He may be one of Newcastle’s finest musical exports but Dave Gleeson has a special connection with the St George district.
“I’m a Dragons man. Huge fan since I was five-years-old I’m been entrenched in the Dragons.”
That love of the Red V has Gleeson even more excited about returning to the area when his band The Screaming Jets play Revesby Workers on Saturday night.
The Screaming Jets, made up of frontman Gleeson, bassist Paul Woseen, guitarists Scott Kingman and Jimi Hocking and drummer Mickl Sayers, are on their 14-date national Go Hard or Go Chrome tour to support their latest studio album, Chrome.
Known for hits including Better, Helping Hand and Eve of Destruction, the band’s first studio album in eight years stays close to their roots with a flurry of classic Australian rock sounds that have proved popular on the road.
Gleeson told the Leader playing the band’s classics was just as satisfying more than 25 years since they first hit the road.
“The reaction of the crowd, the crowd pumping to those songs that they love, there’s nothing like it. You could never get sick of it,” he said.
“We were touring with [Cold Chisel’s Ian Moss] once when he was doing solo stuff and we were talking backstage one night trying to get him to do Bow River.
“He was saying he didn’t know if people would like it. Finally we convinced him one night and he went out on his own and did an acoustic Bow River. The crowd just went mental.
“You think people might be sick of a song or bored but they’re not because they’re not at the shows every night. Those great songs mean so much to people.”
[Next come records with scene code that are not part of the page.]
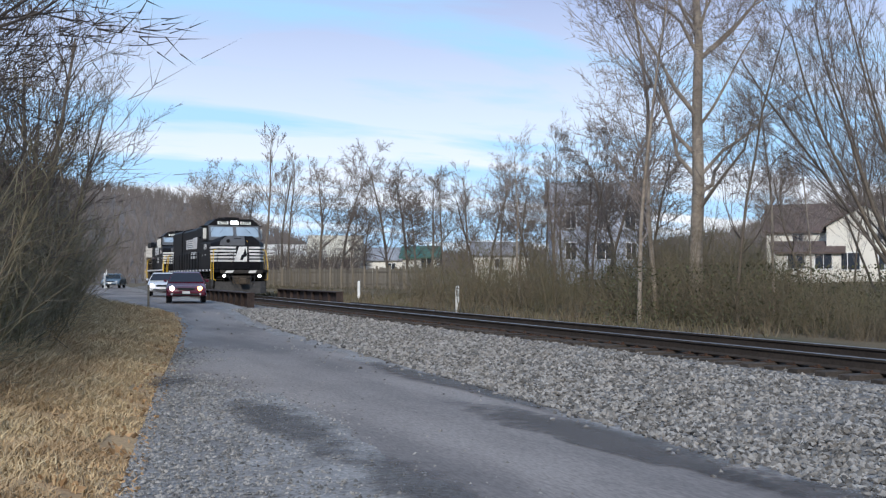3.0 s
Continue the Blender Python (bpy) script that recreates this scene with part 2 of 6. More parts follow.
M_TREAD = material("polished_wheel_tread", (0.45, 0.44, 0.43), 0.3, 0.9, vary=0.1, fine=9, coarse=2)
M_HOPPER = material("weathered_grey_hopper_paint", (0.390, 0.360, 0.315), 0.6, vary=0.10, fine=3.5, coarse=0.5, bump=0.02, second=(0.330, 0.300, 0.258), streak=0.13)
M_HOPPER_END = material("pale_hopper_end_paint", (0.56, 0.535, 0.485), 0.6, vary=0.10, fine=3.5, coarse=0.6, bump=0.02, streak=0.10)
M_HOPPER_RUST = material("rust_stained_grey_paint", (0.24, 0.19, 0.14), 0.75, vary=0.25, fine=7, coarse=1.5, bump=0.03, second=(0.32, 0.28, 0.23))
M_HOPPER_LOW = material("dirty_hopper_slope", (0.160, 0.124, 0.084), 0.85, vary=0.3, fine=5, coarse=0.9, bump=0.05, second=(0.085, 0.068, 0.050))
M_SEAM = material("dark_weld_seam", (0.25, 0.235, 0.215), 0.7, vary=0.2, fine=9, coarse=0.8, bump=0.0)
M_GRATING = material("dark_running_board", (0.09, 0.09, 0.095), 0.7, 0.4, vary=0.2, fine=15, coarse=2)
M_INK = material("blue_spray_paint", (0.060, 0.075, 0.26), 0.6, vary=0.35, fine=6, coarse=2, bump=0.0, second=(0.10, 0.10, 0.20))
M_REFLECTOR = material("faded_ochre_reflector", (0.50, 0.335, 0.075), 0.6, vary=0.2, fine=9, coarse=2, bump=0.0, second=(0.45, 0.34, 0.16))
M_STENCIL = material("worn_stencil", (0.30, 0.28, 0.255), 0.7, vary=0.15, fine=20, coarse=4, bump=0.0)
M_INK_DARK = material("dark_spray_paint", (0.075, 0.07, 0.15), 0.6, vary=0.25, fine=10, coarse=2, bump=0.0)
M_DECAL = material("pale_decal", (0.62, 0.62, 0.58), 0.6, vary=0.1, fine=20, coarse=4, bump=0.0)
M_DECAL_RED = material("red_decal", (0.45, 0.06, 0.06), 0.6, vary=0.1, fine=20, coarse=4, bump=0.0)
M_PRINT = material("black_print", (0.03, 0.03, 0.03), 0.6, vary=0.1, fine=20, coarse=4, bump=0.0)
M_LAMP = glowing("lit_headlight", (1.0, 0.93, 0.95), 14.0)
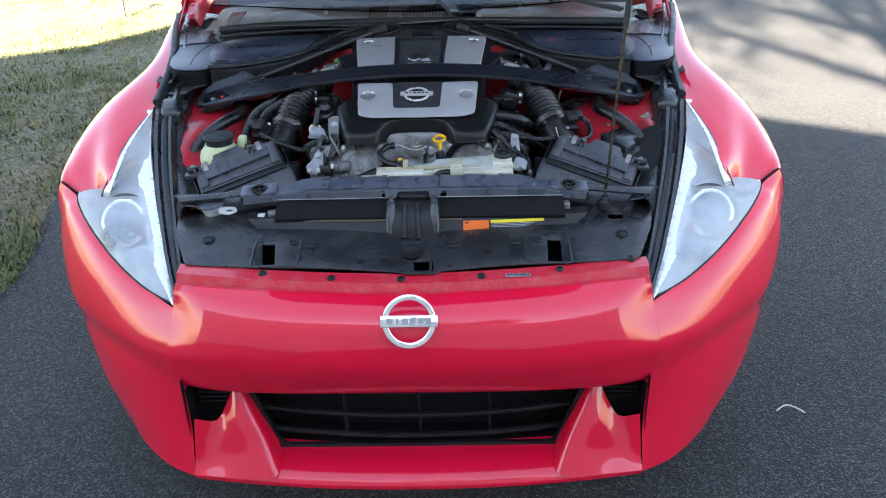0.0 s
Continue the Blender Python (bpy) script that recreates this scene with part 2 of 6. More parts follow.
BLACK = material("black_plastic", (0.009, 0.009, 0.010), 0.48, bump=0.25, fine=1800, scale=25, vary=0.2, dirt=(0.05, 0.047, 0.045), dirt_amount=0.35, speck=(0.12, 0.11, 0.10), speck_amount=0.4)
COVER = material("cover_plastic", (0.007, 0.007, 0.008), 0.36, spec=0.42, bump=0.12, fine=2600, scale=20, vary=0.12, rough_vary=0.05, dirt=(0.022, 0.021, 0.021), dirt_amount=0.25, speck=(0.08, 0.075, 0.07), speck_amount=0.12)
DUSTY = material("dusty_plastic", (0.040, 0.044, 0.055), 0.36, spec=0.75, bump=0.2, fine=1400, scale=18, vary=0.3, dirt=(0.13, 0.115, 0.10), dirt_amount=0.6, dirt_scale=30, speck=(0.30, 0.26, 0.21), speck_amount=0.5)
BOXBODY = material("scuffed_box_plastic", (0.020, 0.022, 0.028), 0.33, spec=0.8, bump=0.25, fine=1500, scale=15, vary=0.3, dirt=(0.075, 0.068, 0.06), dirt_amount=0.6, dirt_scale=18, speck=(0.26, 0.24, 0.22), speck_amount=0.4)
SHROUD = material("shroud_plastic", (0.016, 0.017, 0.020), 0.27, rough_vary=0.07, spec=0.9, bump=0.3, fine=1500, scale=15, vary=0.25, dirt=(0.07, 0.065, 0.06), dirt_amount=0.5, dirt_scale=16, speck=(0.18, 0.165, 0.15), speck_amount=0.4)
PANEL = material("support_panel_plastic", (0.072, 0.080, 0.105), 0.30, spec=0.7, bump=0.2, fine=1500, scale=14, vary=0.2, dirt=(0.15, 0.145, 0.14), dirt_amount=0.55, dirt_scale=14, speck=(0.30, 0.28, 0.26), speck_amount=0.45)
# bluish base colour carries the blue sky's reflection on the lids
LID = material("lid_plastic", (0.022, 0.030, 0.052), 0.40, spec=0.5, bump=0.1, fine=2400, scale=10, vary=0.12, dirt=(0.055, 0.055, 0.06), dirt_amount=0.3, dirt_scale=24, rough_vary=0.05, speck=(0.14, 0.14, 0.14), speck_amount=0.2)
RUBBER = material("rubber", (0.011, 0.016, 0.017), 0.55, bump=0.15, fine=900, scale=30, vary=0.25, dirt=(0.06, 0.052, 0.042), dirt_amount=0.4, dirt_scale=14)
HOSE = material("hose_rubber", (0.007, 0.007, 0.008), 0.30, bump=0.08, fine=700, scale=25, vary=0.2, dirt=(0.06, 0.054, 0.046), dirt_amount=0.4, dirt_scale=30, speck=(0.12, 0.11, 0.09), speck_amount=0.3)
BELLOWS = material("bellows_rubber", (0.008, 0.008, 0.009), 0.30, spec=0.65, bump=0.08, fine=700, scale=25, vary=0.2, dirt=(0.05, 0.046, 0.04), dirt_amount=0.35, dirt_scale=40)
PIPEDUST = material("dusty_pipe_plastic", (0.011, 0.011, 0.012), 0.34, spec=0.6, bump=0.2, fine=1200, scale=18, vary=0.25, dirt=(0.10, 0.085, 0.068), dirt_amount=0.5, dirt_scale=14, speck=(0.26, 0.22, 0.18), speck_amount=0.4)
CONDUIT = material("conduit_plastic", (0.007, 0.007, 0.008), 0.30, spec=0.6, vary=0.2, scale=30, dirt=(0.05, 0.045, 0.04), dirt_amount=0.35)
BRACE = material("brace_paint", (0.010, 0.012, 0.018), 0.30, spec=0.7, bump=0.3, fine=2600, scale=12, vary=0.1, rough_vary=0.05, dirt=(0.03, 0.03, 0.03), dirt_amount=0.25, speck=(0.12, 0.12, 0.12), speck_amount=0.2)
WELLS = material("smooth_silver_well", (0.56, 0.545, 0.55), 0.24, metal=0.8, vary=0.05, scale=20, fine=900, rough_vary=0.05)
SILVER = material("silver_paint", (0.442, 0.430, 0.436), 0.46, metal=0.3, vary=0.06, scale=5, fine=2500, dirt=(0.34, 0.325, 0.33), dirt_amount=0.4, dirt_scale=9, rough_vary=0.06, speck=(0.31, 0.29, 0.29), speck_amount=0.25)
SCUFF = material("grey_scuff", (0.24, 0.225, 0.22), 0.6, vary=0.4, scale=120, fine=900)
CHROME = material("chrome", (0.82, 0.82, 0.84), 0.08, metal=1.0, vary=0.03, rough_vary=0.04)
BRIGHT = material("bright_metal", (0.66, 0.66, 0.67), 0.28, metal=1.0, vary=0.1, dirt=(0.3, 0.26, 0.2), dirt_amount=0.3, dirt_scale=60)
SATIN = material("satin_silver", (0.80, 0.80, 0.82), 0.3, metal=0.45, vary=0.05, rough_vary=0.05)
DULL = material("dull_steel", (0.27, 0.25, 0.22), 0.38, metal=0.85, bump=0.2, vary=0.15, dirt=(0.12, 0.085, 0.055), dirt_amount=0.7, dirt_scale=50)
CAPSTEEL = material("pressed_cap_steel", (0.36, 0.330, 0.300), 0.32, metal=0.7, bump=0.15, vary=0.15, dirt=(0.17, 0.13, 0.09), dirt_amount=0.6, dirt_scale=50)
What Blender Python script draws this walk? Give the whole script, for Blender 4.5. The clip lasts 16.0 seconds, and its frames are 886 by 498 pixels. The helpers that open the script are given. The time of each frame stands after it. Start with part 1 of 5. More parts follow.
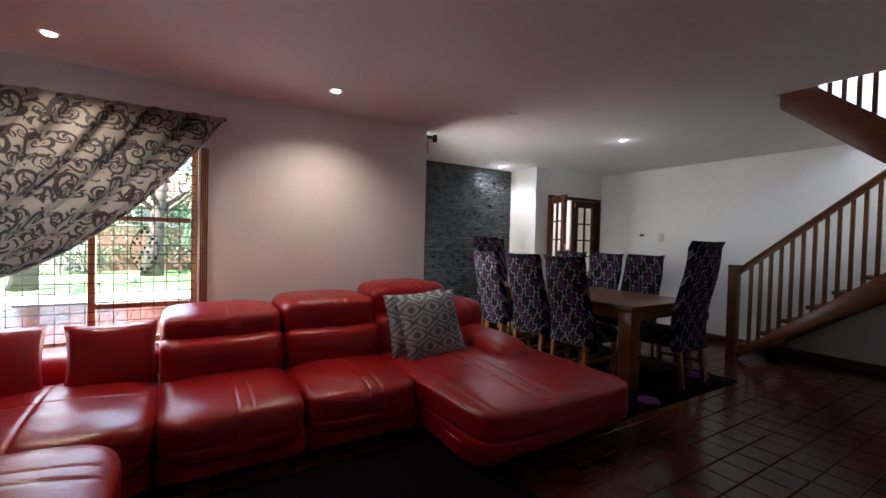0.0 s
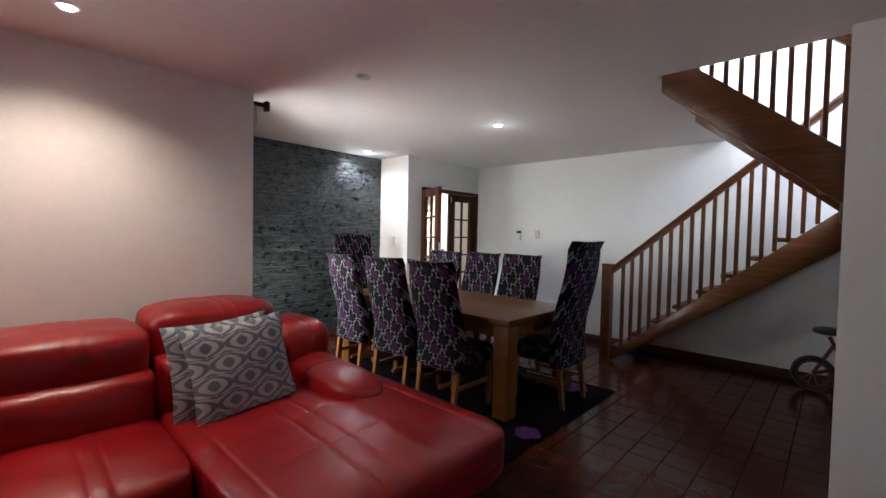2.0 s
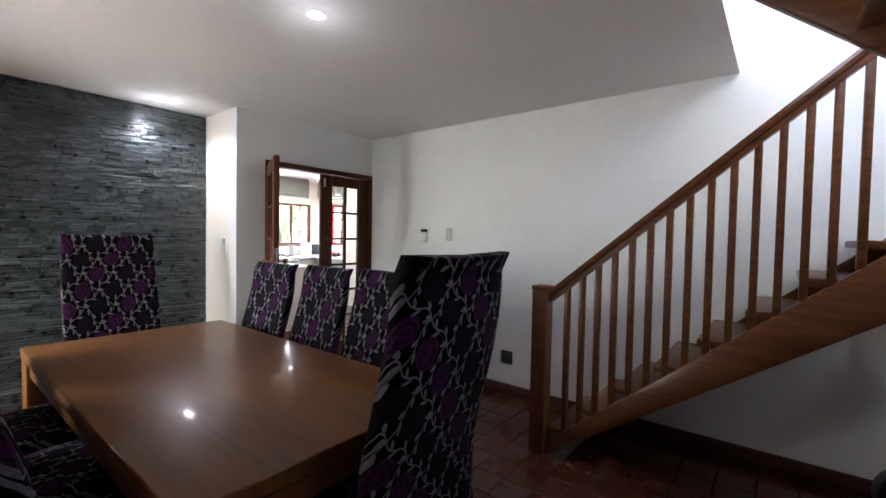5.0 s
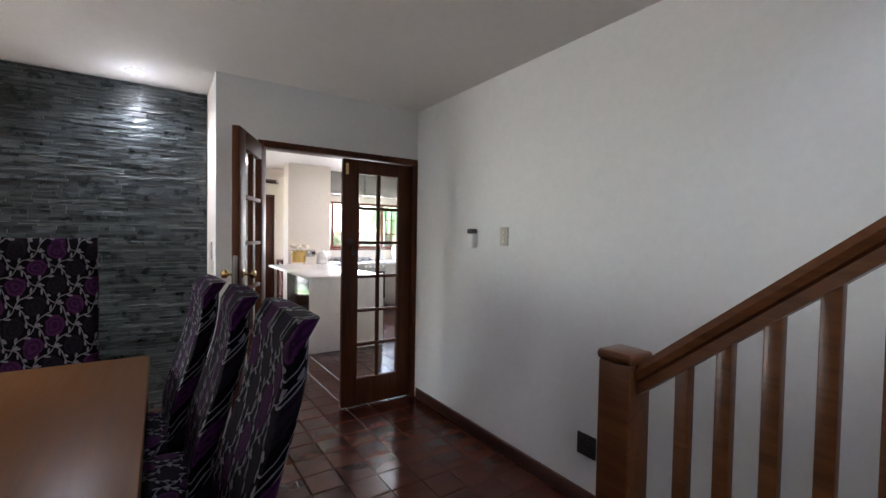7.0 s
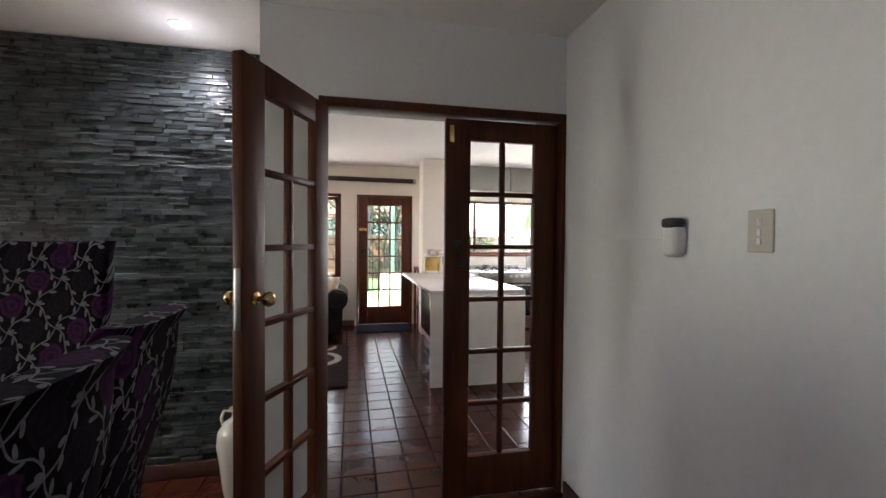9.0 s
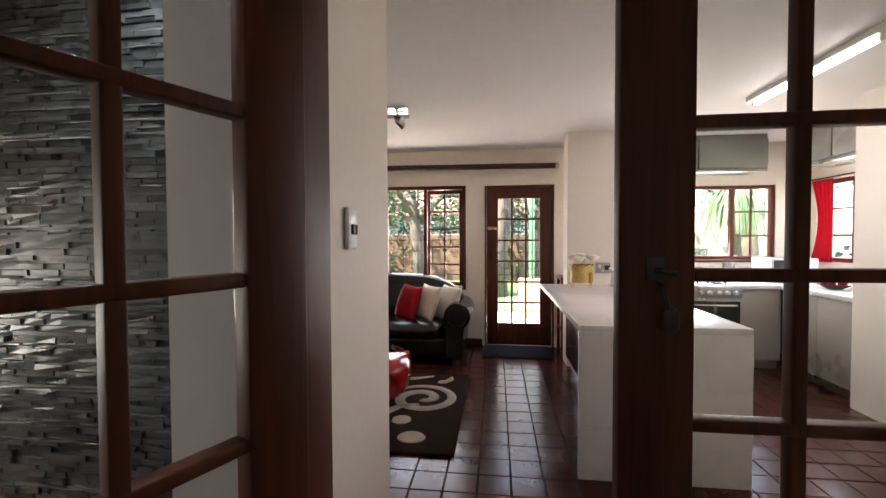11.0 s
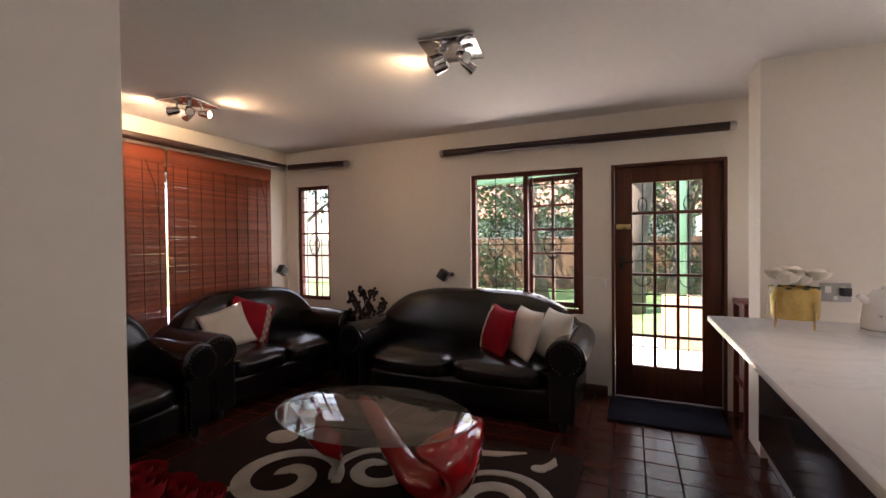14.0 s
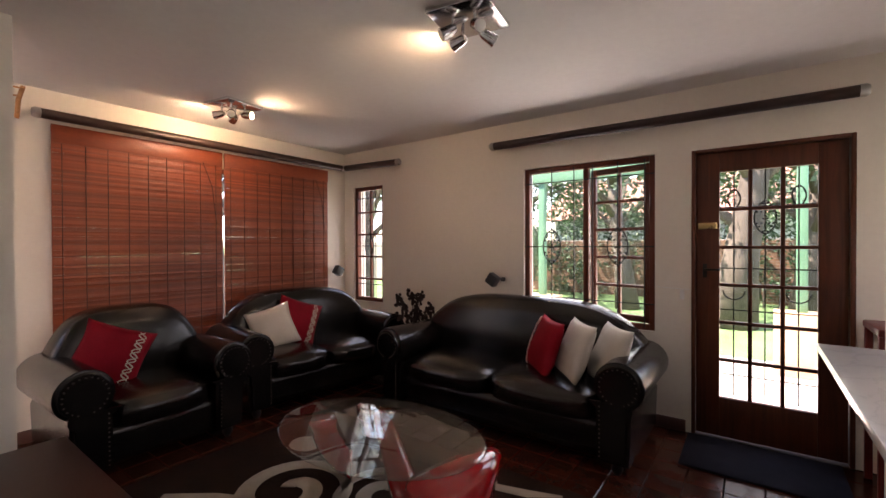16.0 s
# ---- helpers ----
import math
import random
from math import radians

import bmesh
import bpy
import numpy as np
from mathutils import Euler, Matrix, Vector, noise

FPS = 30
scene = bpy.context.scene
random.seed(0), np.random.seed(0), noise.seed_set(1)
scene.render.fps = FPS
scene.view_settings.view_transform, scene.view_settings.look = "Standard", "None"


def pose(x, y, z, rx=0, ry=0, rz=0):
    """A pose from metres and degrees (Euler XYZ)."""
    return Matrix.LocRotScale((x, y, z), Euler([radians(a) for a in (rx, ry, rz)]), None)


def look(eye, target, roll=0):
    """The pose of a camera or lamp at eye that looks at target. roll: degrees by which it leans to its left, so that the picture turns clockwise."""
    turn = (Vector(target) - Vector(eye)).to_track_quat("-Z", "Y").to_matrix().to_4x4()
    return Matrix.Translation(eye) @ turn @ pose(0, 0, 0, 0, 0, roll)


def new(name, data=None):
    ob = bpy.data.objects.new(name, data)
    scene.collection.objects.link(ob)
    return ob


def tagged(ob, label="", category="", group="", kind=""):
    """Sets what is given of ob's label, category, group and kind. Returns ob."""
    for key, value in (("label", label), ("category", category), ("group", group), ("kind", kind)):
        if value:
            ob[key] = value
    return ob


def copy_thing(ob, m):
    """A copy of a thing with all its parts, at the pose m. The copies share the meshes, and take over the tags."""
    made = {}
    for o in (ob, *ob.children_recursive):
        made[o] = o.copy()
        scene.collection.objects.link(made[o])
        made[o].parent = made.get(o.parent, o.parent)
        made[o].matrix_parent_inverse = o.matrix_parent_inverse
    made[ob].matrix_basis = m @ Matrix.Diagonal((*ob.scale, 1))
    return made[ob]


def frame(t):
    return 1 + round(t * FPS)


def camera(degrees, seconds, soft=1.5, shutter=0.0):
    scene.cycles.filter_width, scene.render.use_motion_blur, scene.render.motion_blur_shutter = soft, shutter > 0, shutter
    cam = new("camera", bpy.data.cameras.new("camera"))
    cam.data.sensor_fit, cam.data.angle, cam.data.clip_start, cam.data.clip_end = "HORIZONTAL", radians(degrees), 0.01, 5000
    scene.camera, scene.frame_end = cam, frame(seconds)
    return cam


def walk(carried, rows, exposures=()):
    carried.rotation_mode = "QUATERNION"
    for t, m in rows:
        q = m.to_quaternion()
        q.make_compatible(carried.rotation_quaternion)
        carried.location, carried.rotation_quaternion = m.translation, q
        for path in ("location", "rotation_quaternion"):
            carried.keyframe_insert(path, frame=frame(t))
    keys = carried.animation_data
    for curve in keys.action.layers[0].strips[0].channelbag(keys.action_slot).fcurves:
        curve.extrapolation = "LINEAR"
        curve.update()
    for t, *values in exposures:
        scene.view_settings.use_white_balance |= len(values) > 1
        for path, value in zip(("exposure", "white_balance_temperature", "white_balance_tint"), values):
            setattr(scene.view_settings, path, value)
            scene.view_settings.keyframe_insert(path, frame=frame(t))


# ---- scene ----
cam = camera(92.4, 16.0)
PATH = [
    (0, (-4.258, -4.871, 1.303), (-3.198, -3.176, 1.256), 1.4),
    (0.5, (-4.195, -4.817, 1.326), (-3.009, -3.208, 1.274), 1.4),
    (1, (-3.989, -4.698, 1.335), (-2.708, -3.163, 1.28), 1.3),
    (1.5, (-3.744, -4.545, 1.349), (-2.372, -3.09, 1.287), 1.1),
    (2, (-3.481, -4.361, 1.366), (-2.018, -2.999, 1.301), 1.2),
    (2.5, (-3.191, -4.18, 1.385), (-1.658, -2.897, 1.313), 1.0),
    (3, (-2.842, -4.031, 1.408), (-1.266, -2.803, 1.332), 0.9),
    (3.5, (-2.519, -3.923, 1.427), (-0.921, -2.724, 1.339), 0.9),
    (4, (-2.144, -3.82, 1.399), (-0.529, -2.642, 1.329), 1.2),
    (6.5, (-0.115, -3.37, 1.394), (1.162, -1.832, 1.336), 1.0),
    (7, (0.162, -3.188, 1.4), (1.273, -1.526, 1.34), 1.0),
    (7.5, (0.43, -2.975, 1.376), (1.36, -1.205, 1.326), 0.7),
    (8, (0.603, -2.693, 1.357), (1.382, -0.852, 1.316), 0.7),
    (8.5, (0.753, -2.411, 1.362), (1.362, -0.506, 1.325), 0.6),
    (11, (1.138, -0.786, 1.406), (0.888, 1.197, 1.354), -0.2),
    (11.5, (1.139, -0.501, 1.399), (0.765, 1.463, 1.352), -0.4),
    (12, (1.115, -0.242, 1.401), (0.633, 1.698, 1.359), -0.5),
    (12.5, (1.119, 0.005, 1.404), (0.548, 1.921, 1.364), -0.5),
    (13, (1.119, 0.237, 1.416), (0.466, 2.126, 1.375), -0.5),
    (13.5, (1.12, 0.456, 1.416), (0.387, 2.317, 1.376), -0.7),
    (14, (1.146, 0.65, 1.405), (0.336, 2.479, 1.374), -0.6),
    (14.5, (1.192, 0.827, 1.393), (0.3, 2.617, 1.369), -0.4),
    (15, (1.243, 0.986, 1.375), (0.249, 2.722, 1.361), -0.3),
    (15.5, (1.271, 1.088, 1.379), (0.182, 2.766, 1.366), -0.2),
    (16, (1.352, 1.148, 1.393), (0.173, 2.763, 1.376), -0.2),
]
# the clip's camera exposes lower and warmer in the bright lounge
walk(cam, [(t, look(e, g, r)) for t, e, g, r in PATH],
     [(0, 3.6, 6250, 20), (2, 4.08, 6250, 18), (4.2, 4.1, 6300, 19), (6.5, 3.92, 6300, 19), (8.5, 3.6, 6500, 19), (10.8, 3.28, 7050, 24), (12, 3.0, 7150, 25), (13.2, 2.66, 7200, 26), (16, 2.62, 7250, 29)])

# ---------- light ----------
world = bpy.data.worlds.new("sky")
scene.world = world
world.use_nodes = True
wn = world.node_tree
sky = wn.nodes.new("ShaderNodeTexSky")
sky.sky_type = "NISHITA"
sky.sun_disc = False
sky.sun_elevation = radians(52)
sky.sun_rotation = radians(60)
wn.links.new(sky.outputs[0], wn.nodes["Background"].inputs[0])
wn.nodes["Background"].inputs[1].default_value = 0.15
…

It was from people like Moss and The Angels that Gleeson received one of his most valued lessons – helping other young bands get their starts.
It was Gleeson’s band that gave Lismore rockers Grinspoon their break with their first national tour and it is something that the Screaming Jets – Australian rock royalty in their own right – have tried to continue today.
“You’d think [Australian rock] was dead watching Australia’s Got Talent and X Factor and that shit,” Gleeson said.
“But we’ve got some great young bands that have been on tour with us like Tracer and Palace of the King. Bands kind of have to go overseas because there’s no market for [rock] here.
“The great thing about Aussie rock that I see is that it’s so original. I hear some songs that have got that classic rock element in up and coming bands but there’s so much talent there.”
“We learnt long ago to take good young bands out on tour. Over the years there has been Johnny Diesel and Baby Animals and Grinspoon. Instead of being scared you’ve got to play really good after them every night.”
As for the new album, Gleeson is proud of the band’s latest work and is ready to show it off.
“We did a short tour in June, just a month we went around and did all the major centres,” he said.
“It’s great to get out and play the tracks off the album. I’m very proud of the way it came out. We want to show it off to people, especially the new songs.
“Songs like Automatic Cowboy, Smack in the Mouth and Razor were made to be played live. They’ve got a certain veracity to them.”